• _Written exercise_: Each line containing the word "render" should be found and copied.

•••

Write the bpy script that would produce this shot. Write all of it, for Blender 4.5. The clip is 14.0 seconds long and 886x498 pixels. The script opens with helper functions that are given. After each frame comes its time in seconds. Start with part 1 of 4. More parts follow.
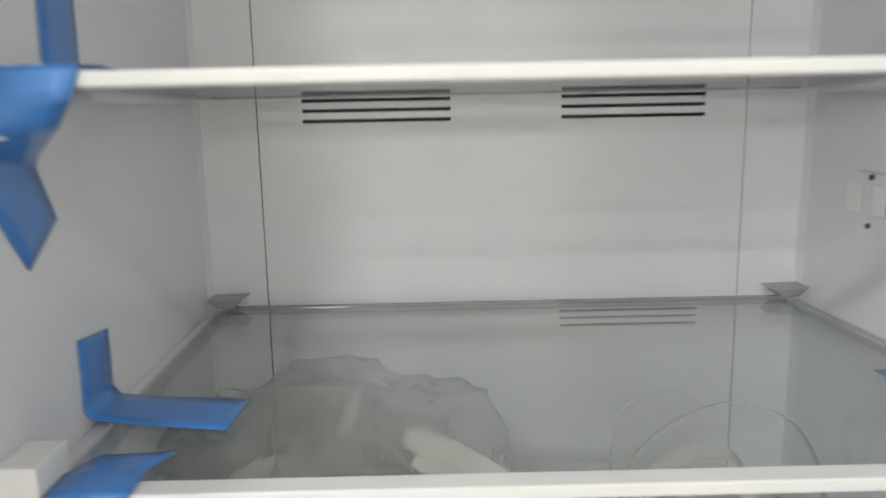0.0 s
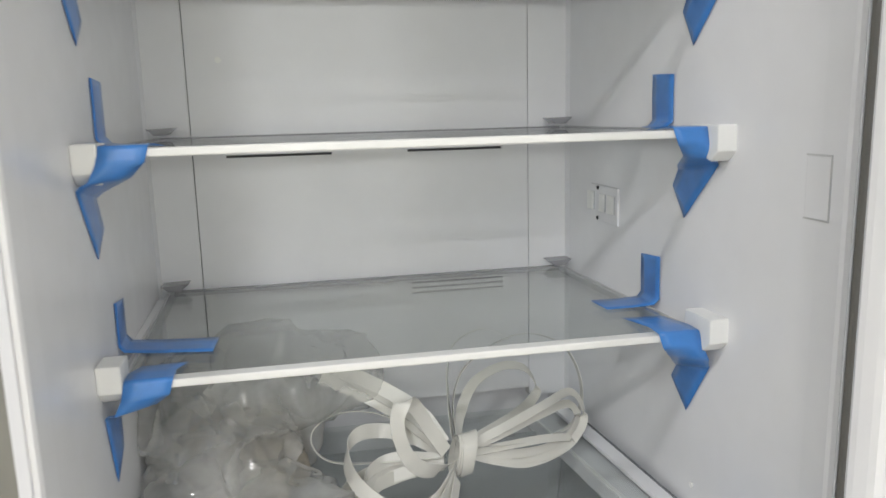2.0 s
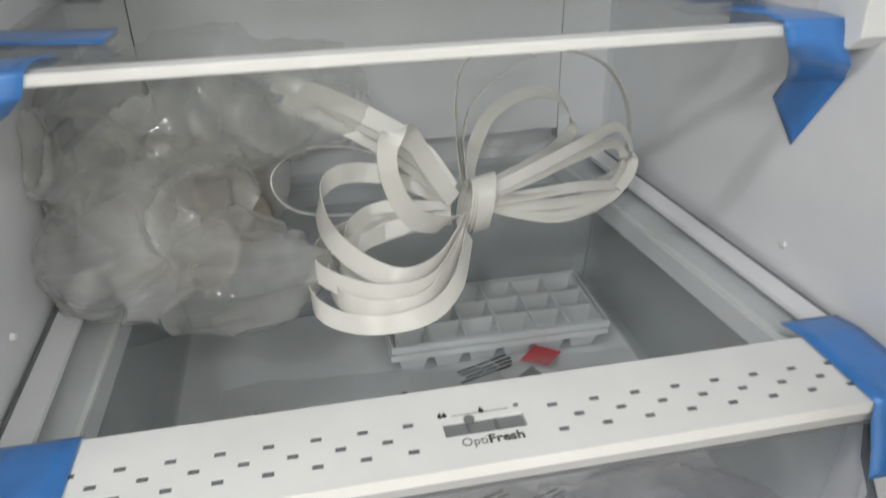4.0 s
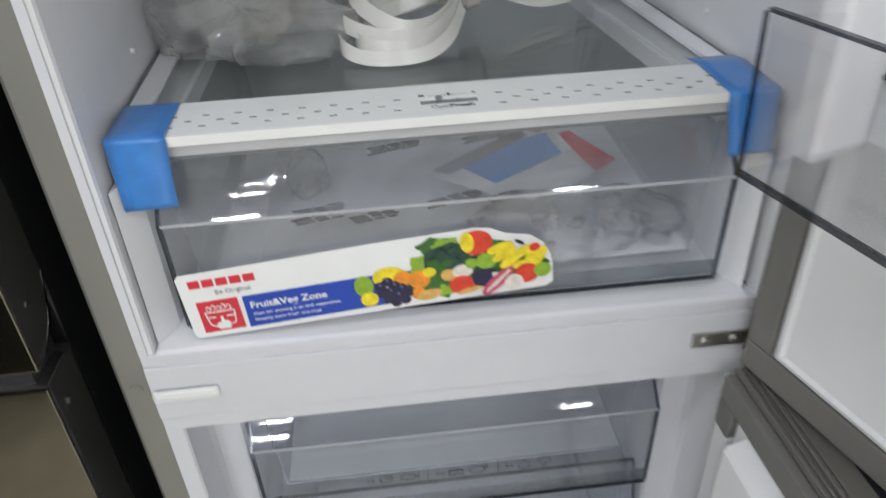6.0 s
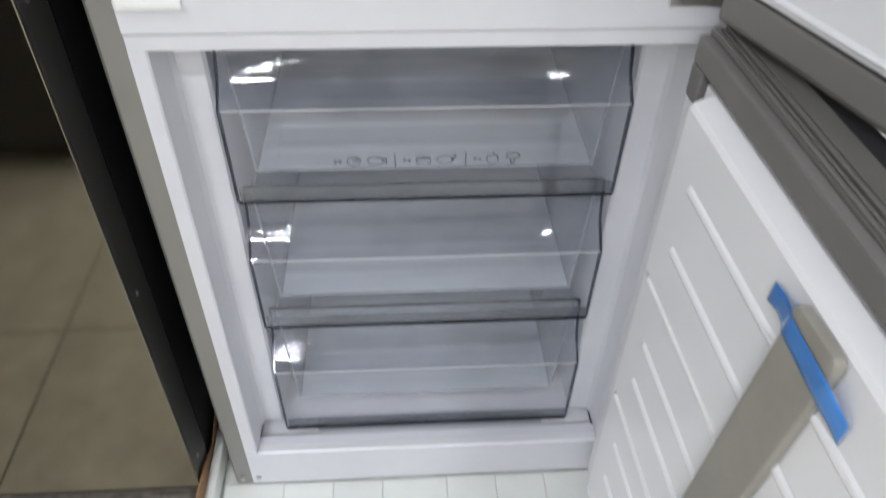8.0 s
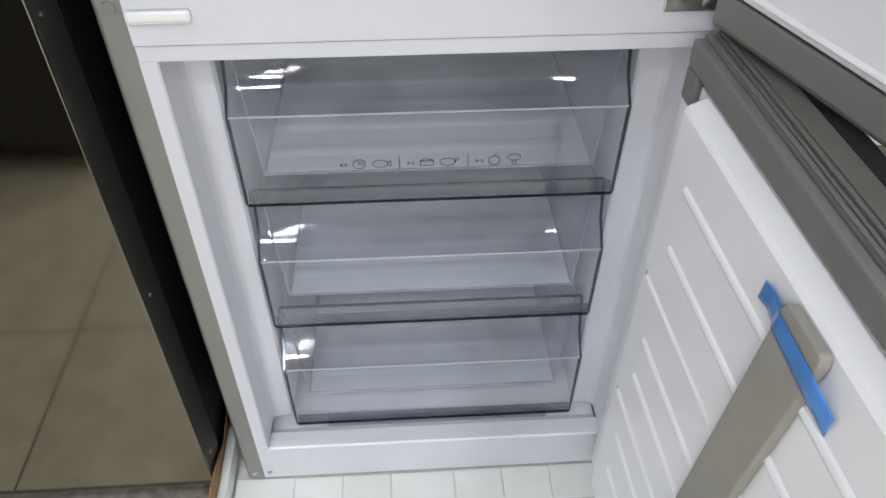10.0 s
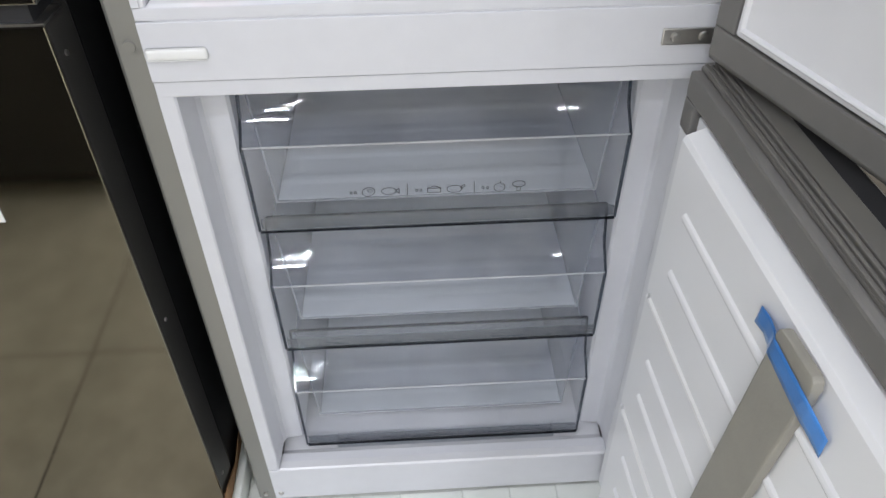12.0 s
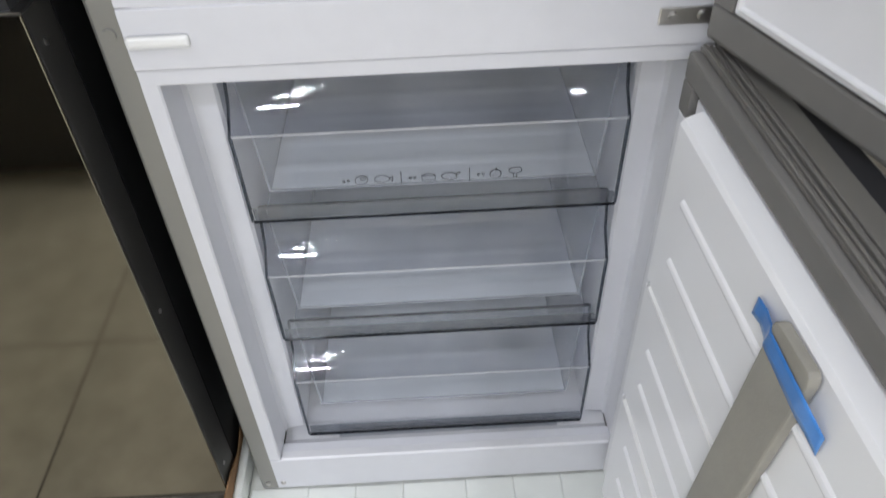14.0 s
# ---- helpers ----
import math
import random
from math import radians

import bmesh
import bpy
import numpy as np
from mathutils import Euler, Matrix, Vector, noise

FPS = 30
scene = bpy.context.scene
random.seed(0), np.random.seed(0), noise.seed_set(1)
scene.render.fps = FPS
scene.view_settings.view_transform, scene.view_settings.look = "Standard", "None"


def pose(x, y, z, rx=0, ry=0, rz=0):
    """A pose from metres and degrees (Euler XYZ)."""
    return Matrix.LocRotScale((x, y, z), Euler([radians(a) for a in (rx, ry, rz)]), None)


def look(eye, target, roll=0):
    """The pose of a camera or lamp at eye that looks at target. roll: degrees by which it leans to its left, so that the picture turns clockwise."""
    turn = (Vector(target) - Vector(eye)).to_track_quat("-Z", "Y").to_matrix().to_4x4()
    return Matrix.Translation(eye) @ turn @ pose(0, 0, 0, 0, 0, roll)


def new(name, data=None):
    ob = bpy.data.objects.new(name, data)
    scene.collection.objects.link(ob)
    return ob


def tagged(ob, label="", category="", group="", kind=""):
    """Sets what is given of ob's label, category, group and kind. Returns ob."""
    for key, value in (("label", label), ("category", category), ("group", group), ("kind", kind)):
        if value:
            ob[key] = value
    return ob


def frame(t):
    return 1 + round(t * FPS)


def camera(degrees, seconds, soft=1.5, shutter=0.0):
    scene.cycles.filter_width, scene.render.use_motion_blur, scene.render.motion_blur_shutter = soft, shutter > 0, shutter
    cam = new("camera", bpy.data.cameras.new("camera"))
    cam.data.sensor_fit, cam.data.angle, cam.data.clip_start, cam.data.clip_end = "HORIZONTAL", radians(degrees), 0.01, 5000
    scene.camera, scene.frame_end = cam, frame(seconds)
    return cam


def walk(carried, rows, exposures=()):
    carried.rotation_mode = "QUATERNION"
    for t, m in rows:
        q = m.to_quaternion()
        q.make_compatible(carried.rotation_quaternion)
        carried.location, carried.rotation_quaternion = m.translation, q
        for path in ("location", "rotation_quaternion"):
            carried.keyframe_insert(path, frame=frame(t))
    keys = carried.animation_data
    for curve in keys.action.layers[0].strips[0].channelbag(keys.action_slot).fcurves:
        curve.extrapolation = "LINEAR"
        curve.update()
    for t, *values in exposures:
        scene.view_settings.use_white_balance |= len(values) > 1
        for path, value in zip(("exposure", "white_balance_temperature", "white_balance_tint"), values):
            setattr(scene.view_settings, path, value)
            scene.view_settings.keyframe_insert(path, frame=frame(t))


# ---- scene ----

•••

• _Exercise output_:
scene.render.fps = FPS
    scene.cycles.filter_width, scene.render.use_motion_blur, scene.render.motion_blur_shutter = soft, shutter > 0, shutter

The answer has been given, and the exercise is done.